Everyone wants to know whether a PhD is worth it or not.
And that’s precisely the problem for an unnamed doctoral candidate in the sciences who dropped out of the Switzerland-based École Polytechnique Fédérale de Lausanne (EPFL) just a few months short of completing his thesis.
After fours years of PhD work, he (she?) shared his growing disillusionment by way of a nearly 3,000 word email sent to the research staff of EPFL, where he was enrolled. The email was shared—without the student’s name or signature—by a professor at the University of Applied Sciences in Western Switzerland. The student writes:
While I could give a multitude of reasons for leaving my studies—some more concrete, others more abstract—the essential motivation stems from my personal conclusion that I’ve lost faith in today’s academia as being something that brings a positive benefit to the world/societies we live in.
The problem is that people are entering into academia for the wrong reasons. What began as a world dedicated to advancing human knowledge has warped into a snobbish center of individualistic pursuits. He resents the fact that people treat the degree as a stepping stone—as a badge, or notch on their belt—rather than a privilege.
I’m starting to think of it as a big money vacuum that takes in grants and spits out nebulous results, fueled by people whose main concerns are not to advance knowledge and to effect positive change, though they may talk of such things, but to build their CVs and to propel/maintain their careers.
It doesn’t take a whole lot of poking around to uncover the sort of discussions that help brew this particular student’s dismay. The media, left and right, love to debate the worth of graduate and doctorate degrees in the US, whereby worth—in most cases—means return on investment in the form of job opportunities and prospective salaries.
Valuing salary potential and job viability above all else seems to be an ailment afflicting graduate programs and prospective students.

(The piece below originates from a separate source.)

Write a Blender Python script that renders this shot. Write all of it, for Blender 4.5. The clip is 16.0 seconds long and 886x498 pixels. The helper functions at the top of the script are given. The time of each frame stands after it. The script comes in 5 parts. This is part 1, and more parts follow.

The global recession, which has pinched wallets and opportunities alike, is no small part of the problem. In lieu of jobs, more people have flocked to universities in hopes that graduate degrees will help propel their careers outside of academia. Countries ranging from the US, to Brazil, Egypt and even Zimbabwe continue to see record numbers of applicants and graduates every year. In China, doctorates have become something of a fad—the country now churns out more than any other in the world—and, often, at the expense of quality.
The problem with the rise in back-up-plan doctoral students is that, on the one hand, it’s raising the bar for everyone else. Jobs that previously didn’t require doctoral or professional degrees, now do. In the US, the number of jobs that require such degrees has jumped a staggering 20% since 2010, according to Bureau of Labor Statistics. On the other hand, the degree push is luring students who care less about what they’re studying. Roughly half of all doctorate students in the US drop out of their respective doctoral programs. In the UK, where attrition is less common, some 30% of students still don’t complete their degrees in the standard seven year period.
High attrition isn’t good for anyone. Graduate schools keep tabs on their completion numbers; departments track placements of doctorates; and students who have invested time and money want nothing less than to have to leave a program.
But fixing the problem, when the pool of applicants continues to grow and the horizon of job opportunities continues to shrink, won’t be easy—especially if academia itself doesn’t reorient or adjust. At present, academia has its own supply-and-demand imbalance to deal with; simply put, there aren’t nearly enough tenured positions out there to satisfy demand.
Around the world, the proportion of science PhDs who get tenured academic positions has been dropping steadily. The latest casualty asks, “Why risk our careers and reputations to fight for some noble cause that most of academia won’t really appreciate anyway?”